In this chapter, I have only sought to explain the physical properties of greenhouse gases, and what are the factors that determine their effectiveness as pollutant gases that can cause global warming. I have not attempted to describe the natural or anthropogenic sources of these greenhouse gases, and why their concentrations have increased since the pre-Industrial era; this will be covered by other chapters in this book.

CO2 and CH4 currently contribute ca. 81% of the total radiative forcing of long-lived greenhouse gases (Table 2), but it is too simplistic to say that control of CO2 levels will be the complete solution, as is often implied by politicians and the media. It is certainly true that concentration levels of CO2 in the earth's atmosphere are a very serious cause for concern, and many countries are now putting in place targets and policies to reduce them. It is my personal belief that CO2 levels in the atmosphere correlate strongly with lifestyle of many of the population, and with serious effort, especially in the developed world, huge reductions are possible. The challenge will be to effect policies to reduce significantly the concentration of CO2 without seriously decreasing the standard of living of the population and negating all the benefits that technology has brought us in the last 50 100 a. I give two examples for possible policy change. First, I query whether the huge expansion in air travel within any one country at the expense of slower methods of transports (e.g., trains) is really worth all the social and economic benefits that are claimed. The price to be paid, of course, is hugely enhanced CO2 emissions. Second, I query whether the benefits of 24 h shopping 7 days a week are really worth the extra CO2 emissions that result from keeping shops open continuously. Would our standard of living drop significantly if shops opened for much fewer hours? Most of Switzerland closes at 4.00 p.m. on a Saturday for the rest of the weekend, yet this country is very close to the top of all international league tables for wealth creation, standard of living and levels of well-being/happiness.

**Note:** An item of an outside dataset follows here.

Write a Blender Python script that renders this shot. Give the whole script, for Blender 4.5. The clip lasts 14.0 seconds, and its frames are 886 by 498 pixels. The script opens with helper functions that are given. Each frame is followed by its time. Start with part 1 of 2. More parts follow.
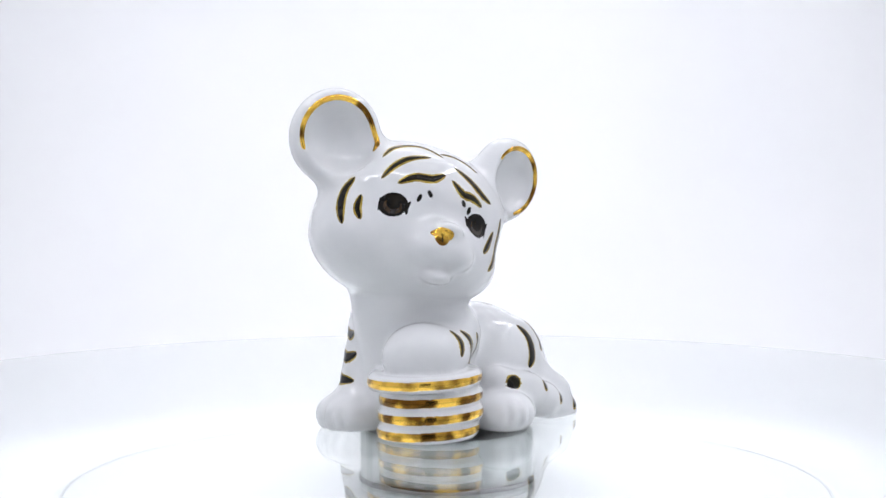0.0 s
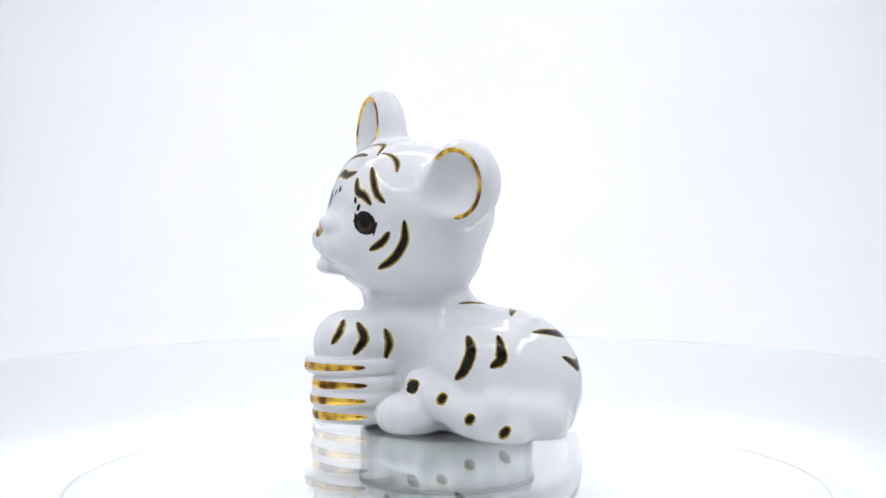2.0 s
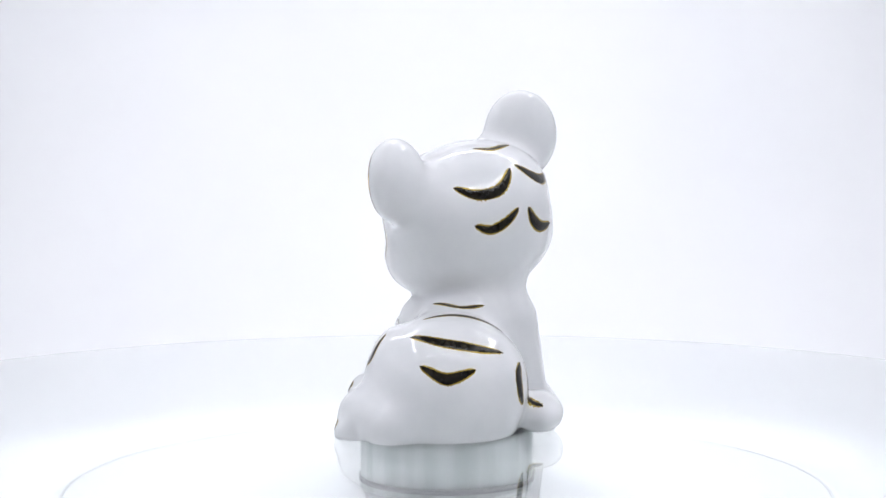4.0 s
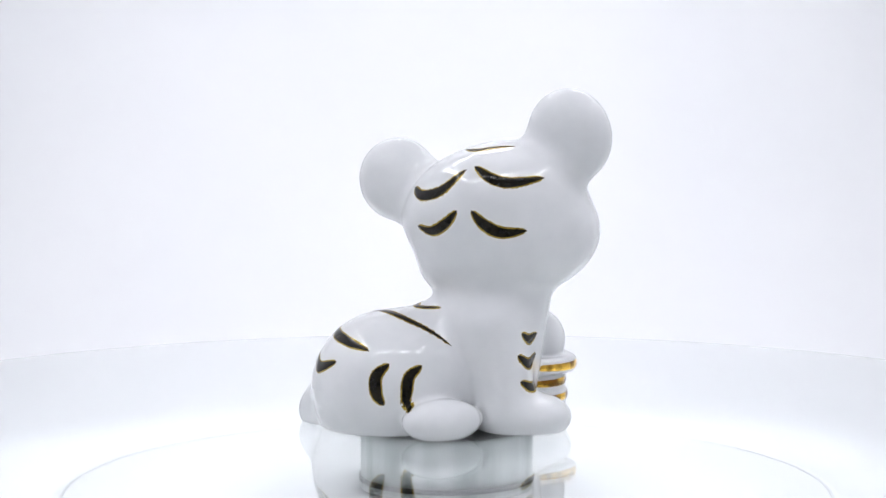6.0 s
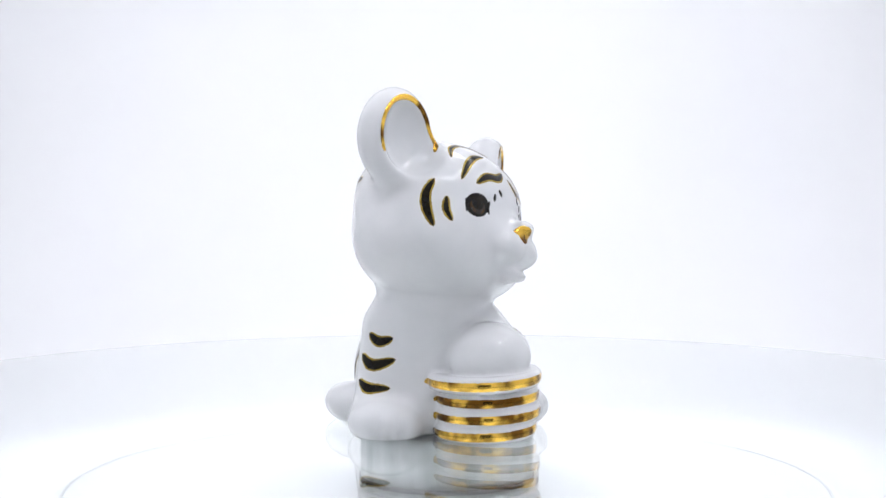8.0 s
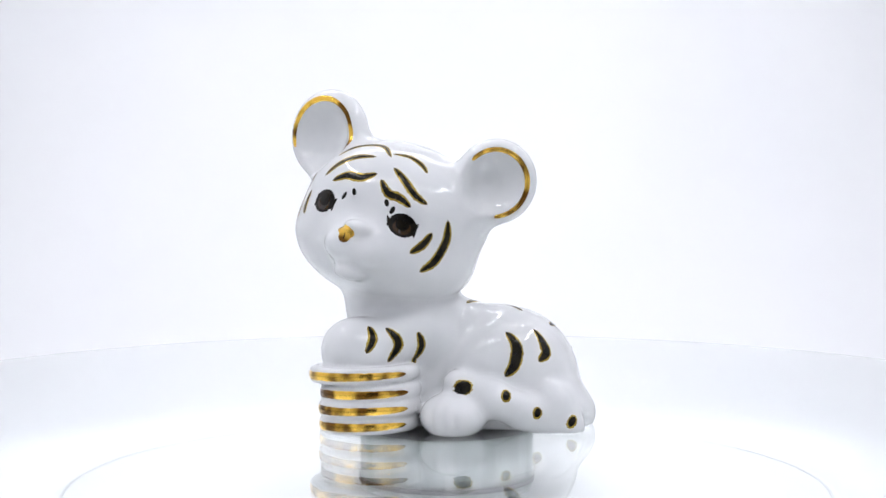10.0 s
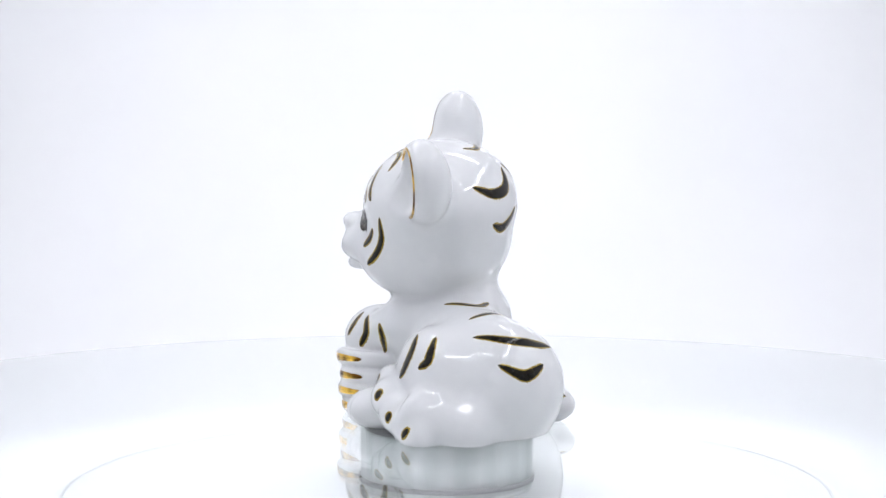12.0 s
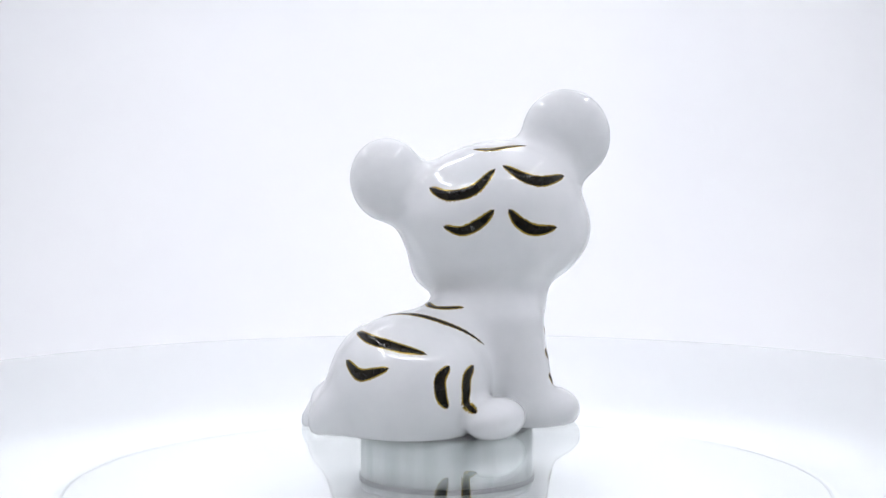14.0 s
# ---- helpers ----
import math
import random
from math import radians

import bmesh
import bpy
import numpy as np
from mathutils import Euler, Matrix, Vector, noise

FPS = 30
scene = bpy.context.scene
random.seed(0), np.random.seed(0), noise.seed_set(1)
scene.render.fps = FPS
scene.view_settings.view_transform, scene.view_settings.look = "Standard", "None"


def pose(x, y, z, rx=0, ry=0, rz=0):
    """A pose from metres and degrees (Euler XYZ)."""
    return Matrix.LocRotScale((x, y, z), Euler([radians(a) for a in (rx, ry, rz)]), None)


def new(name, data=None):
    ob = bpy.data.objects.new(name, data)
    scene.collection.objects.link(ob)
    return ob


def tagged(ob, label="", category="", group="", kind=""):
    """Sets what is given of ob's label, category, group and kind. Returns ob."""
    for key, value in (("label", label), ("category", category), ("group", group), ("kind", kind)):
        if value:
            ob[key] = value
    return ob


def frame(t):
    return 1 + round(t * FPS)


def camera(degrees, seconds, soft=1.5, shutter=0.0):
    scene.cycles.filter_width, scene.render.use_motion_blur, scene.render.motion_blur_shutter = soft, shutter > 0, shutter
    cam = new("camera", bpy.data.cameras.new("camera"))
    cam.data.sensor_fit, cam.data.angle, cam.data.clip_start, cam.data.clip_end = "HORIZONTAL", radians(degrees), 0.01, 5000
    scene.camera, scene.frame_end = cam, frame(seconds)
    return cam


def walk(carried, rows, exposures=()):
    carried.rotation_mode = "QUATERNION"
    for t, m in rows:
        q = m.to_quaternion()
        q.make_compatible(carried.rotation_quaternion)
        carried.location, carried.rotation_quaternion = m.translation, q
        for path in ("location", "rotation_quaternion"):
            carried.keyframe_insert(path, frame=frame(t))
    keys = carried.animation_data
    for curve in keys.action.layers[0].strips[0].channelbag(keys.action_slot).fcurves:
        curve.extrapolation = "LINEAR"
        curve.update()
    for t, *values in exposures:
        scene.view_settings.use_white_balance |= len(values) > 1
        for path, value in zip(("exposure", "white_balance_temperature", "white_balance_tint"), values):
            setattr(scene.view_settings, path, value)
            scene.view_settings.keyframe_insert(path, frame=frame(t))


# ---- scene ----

# ---- camera: still, about 46 cm from the figurine, a little above it ----
cam = camera(27.72, 14.0)
EYE = (-0.00096, -0.4586, 0.0787)
STAND = pose(*EYE, 90 - 4.241, 0, 0)
walk(cam, [(0.0, STAND), (14.0, STAND)],
     exposures=[(0.0, -0.06), (3.2, -0.05), (5.3, -0.12), (6.5, -0.09), (8.0, -0.05), (12.0, -0.05), (13.0, -0.09), (14.0, -0.12)])

# ---- light: white light box with led strips under its roof ----
world = bpy.data.worlds.new("world")
scene.world = world
world.use_nodes = True
world.node_tree.nodes["Background"].inputs[0].default_value = (0.9, 0.94, 1.0, 1)
world.node_tree.nodes["Background"].inputs[1].default_value = 0.10

BOX_X, BOX_BACK, BOX_FRONT, BOX_TOP, BOX_FLOOR = 0.40, 0.50, -0.43, 0.48, -0.030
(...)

CH4 levels, however, in my opinion pose just as serious a threat to our planet as CO2 simply because they will be much harder to reduce. Whilst it is surprising and remains unclear why the total radiative forcing of methane, 0.48 W m 2, has remained unchanged over the last decade [2], a major component of methane emissions correlates strongly with the number of animal livestock which itself is dependent on the population of the planet. Controlling, let alone reducing world-wide population levels over the short period of time that is apparently available to 'save the planet' (ca. 20 40 a) [19] is a major task. Surely, this could and should be the major policy directive of the United Nations over the next few decades.